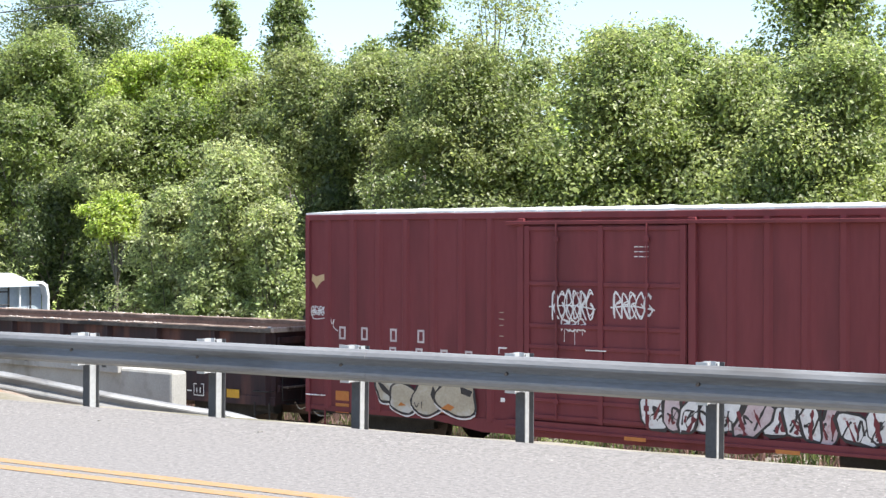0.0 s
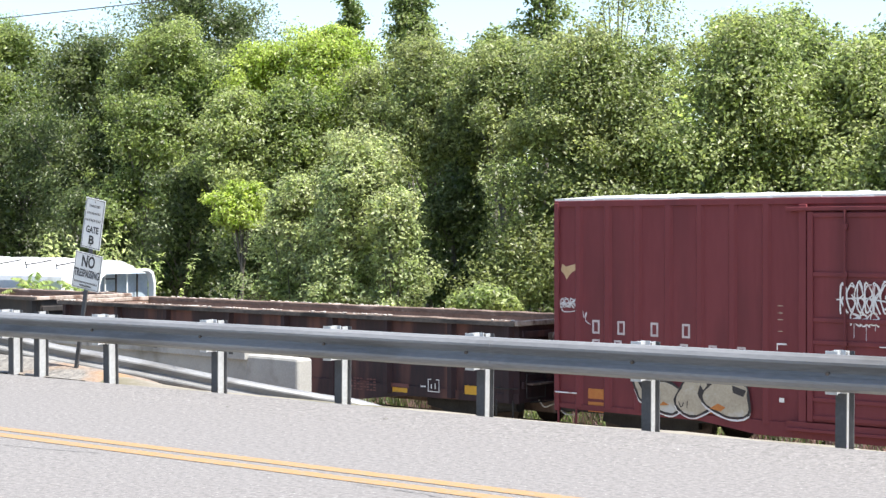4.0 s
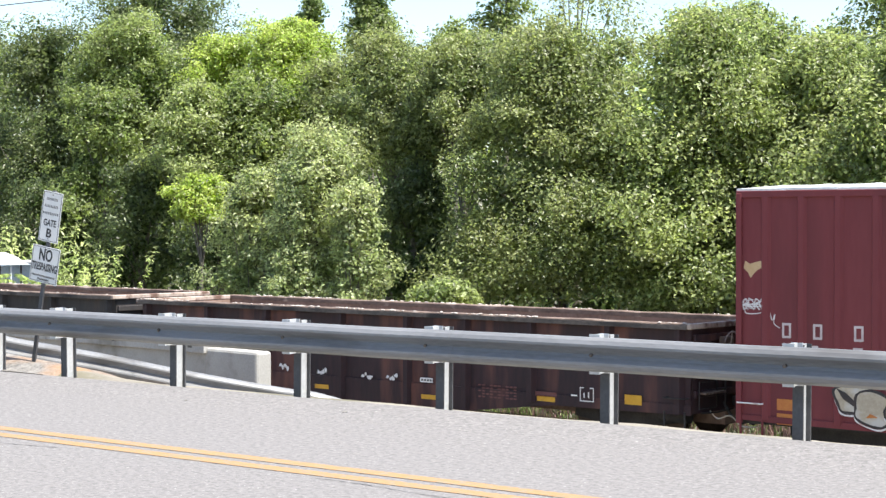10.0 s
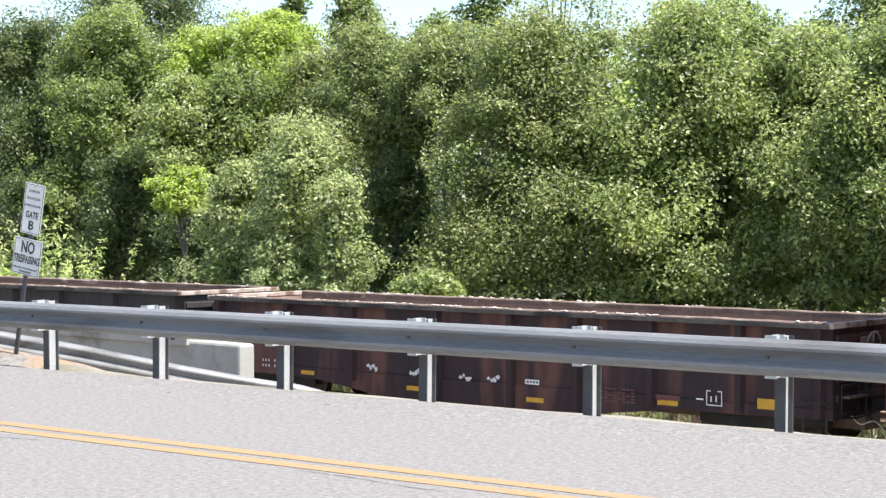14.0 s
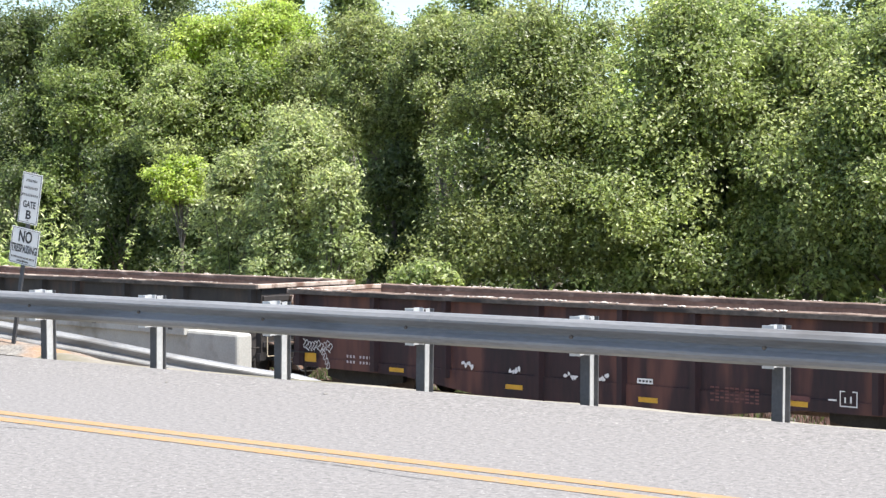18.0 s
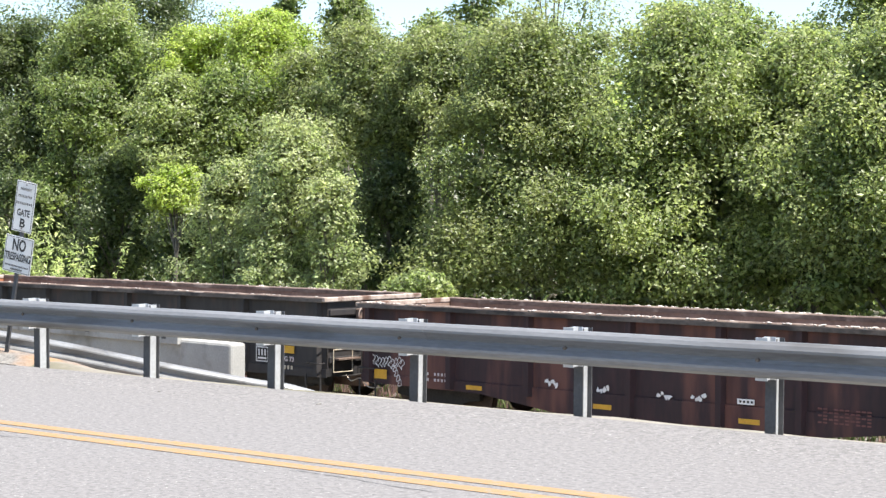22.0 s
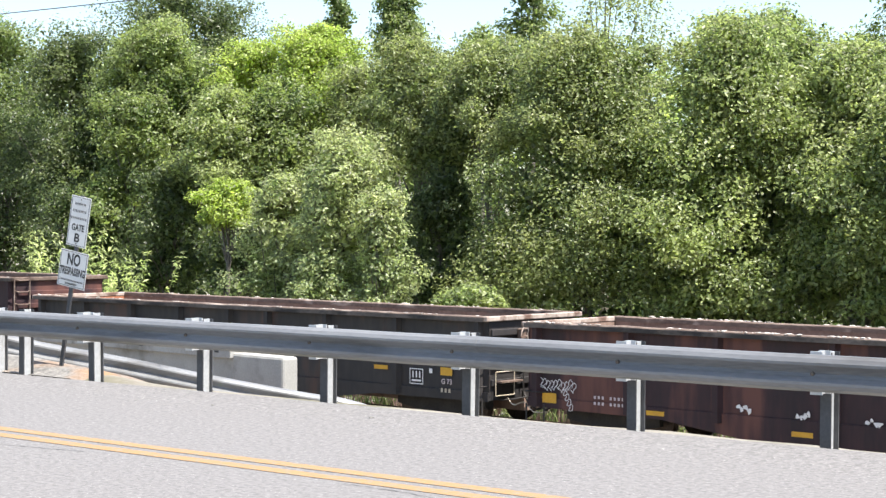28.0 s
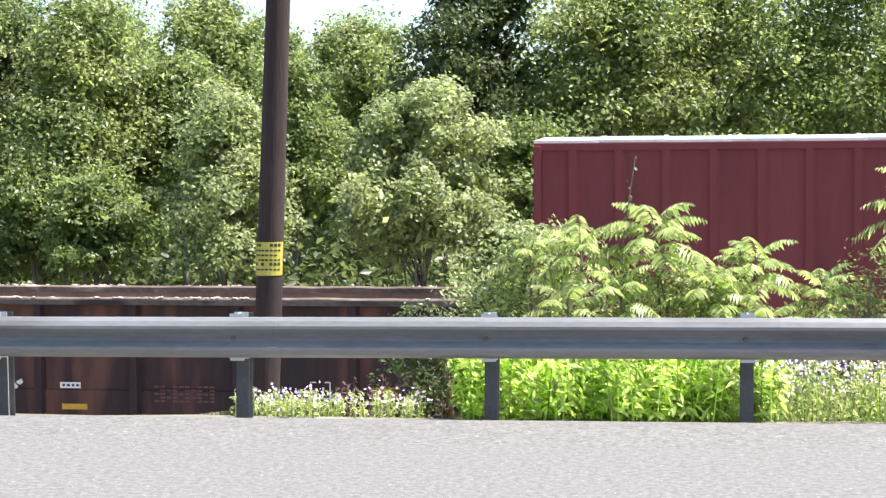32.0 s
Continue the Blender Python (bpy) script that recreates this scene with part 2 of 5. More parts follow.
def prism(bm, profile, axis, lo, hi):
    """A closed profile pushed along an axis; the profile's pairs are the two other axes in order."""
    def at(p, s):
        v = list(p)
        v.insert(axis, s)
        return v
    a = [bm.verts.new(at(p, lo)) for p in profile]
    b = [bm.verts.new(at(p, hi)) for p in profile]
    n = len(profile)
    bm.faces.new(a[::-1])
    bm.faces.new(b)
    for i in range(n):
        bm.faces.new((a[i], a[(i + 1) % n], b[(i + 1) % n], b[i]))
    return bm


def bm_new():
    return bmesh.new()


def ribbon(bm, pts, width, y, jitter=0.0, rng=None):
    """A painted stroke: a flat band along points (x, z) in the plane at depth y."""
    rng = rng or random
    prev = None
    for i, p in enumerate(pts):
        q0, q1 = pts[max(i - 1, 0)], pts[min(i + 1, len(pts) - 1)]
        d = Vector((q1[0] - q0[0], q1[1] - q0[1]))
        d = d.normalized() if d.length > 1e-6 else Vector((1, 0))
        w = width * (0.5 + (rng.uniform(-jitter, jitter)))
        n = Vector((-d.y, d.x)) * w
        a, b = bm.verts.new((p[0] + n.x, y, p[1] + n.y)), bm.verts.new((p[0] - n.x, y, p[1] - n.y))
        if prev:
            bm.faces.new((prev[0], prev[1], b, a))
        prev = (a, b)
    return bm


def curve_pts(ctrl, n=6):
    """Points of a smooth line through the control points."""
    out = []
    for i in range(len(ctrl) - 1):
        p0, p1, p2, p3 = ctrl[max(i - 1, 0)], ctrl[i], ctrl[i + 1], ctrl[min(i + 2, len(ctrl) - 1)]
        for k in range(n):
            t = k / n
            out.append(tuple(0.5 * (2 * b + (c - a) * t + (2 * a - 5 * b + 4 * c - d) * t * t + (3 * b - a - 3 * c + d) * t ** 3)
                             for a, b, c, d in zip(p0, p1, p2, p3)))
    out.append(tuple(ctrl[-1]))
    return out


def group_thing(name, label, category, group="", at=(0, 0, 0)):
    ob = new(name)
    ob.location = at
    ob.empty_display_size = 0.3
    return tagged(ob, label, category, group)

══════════

What the task asks: Copy out the listing exactly as it stands, but not the pictures.

Task result:
0.0 s
4.0 s
10.0 s
14.0 s
18.0 s
22.0 s
28.0 s
32.0 s
Continue the Blender Python (bpy) script that recreates this scene with part 2 of 5. More parts follow.
def prism(bm, profile, axis, lo, hi):
    """A closed profile pushed along an axis; the profile's pairs are the two other axes in order."""
    def at(p, s):
        v = list(p)
        v.insert(axis, s)
        return v
    a = [bm.verts.new(at(p, lo)) for p in profile]
    b = [bm.verts.new(at(p, hi)) for p in profile]
    n = len(profile)
    bm.faces.new(a[::-1])
    bm.faces.new(b)
    for i in range(n):
        bm.faces.new((a[i], a[(i + 1) % n], b[(i + 1) % n], b[i]))
    return bm


def bm_new():
    return bmesh.new()


def ribbon(bm, pts, width, y, jitter=0.0, rng=None):
    """A painted stroke: a flat band along points (x, z) in the plane at depth y."""
    rng = rng or random
    prev = None
    for i, p in enumerate(pts):
        q0, q1 = pts[max(i - 1, 0)], pts[min(i + 1, len(pts) - 1)]
        d = Vector((q1[0] - q0[0], q1[1] - q0[1]))
        d = d.normalized() if d.length > 1e-6 else Vector((1, 0))
        w = width * (0.5 + (rng.uniform(-jitter, jitter)))
        n = Vector((-d.y, d.x)) * w
        a, b = bm.verts.new((p[0] + n.x, y, p[1] + n.y)), bm.verts.new((p[0] - n.x, y, p[1] - n.y))
        if prev:
            bm.faces.new((prev[0], prev[1], b, a))
        prev = (a, b)
    return bm


def curve_pts(ctrl, n=6):
    """Points of a smooth line through the control points."""
    out = []
    for i in range(len(ctrl) - 1):
        p0, p1, p2, p3 = ctrl[max(i - 1, 0)], ctrl[i], ctrl[i + 1], ctrl[min(i + 2, len(ctrl) - 1)]
        for k in range(n):
            t = k / n
            out.append(tuple(0.5 * (2 * b + (c - a) * t + (2 * a - 5 * b + 4 * c - d) * t * t + (3 * b - a - 3 * c + d) * t ** 3)
                             for a, b, c, d in zip(p0, p1, p2, p3)))
    out.append(tuple(ctrl[-1]))
    return out


def group_thing(name, label, category, group="", at=(0, 0, 0)):
    ob = new(name)
    ob.location = at
    ob.empty_display_size = 0.3
    return tagged(ob, label, category, group)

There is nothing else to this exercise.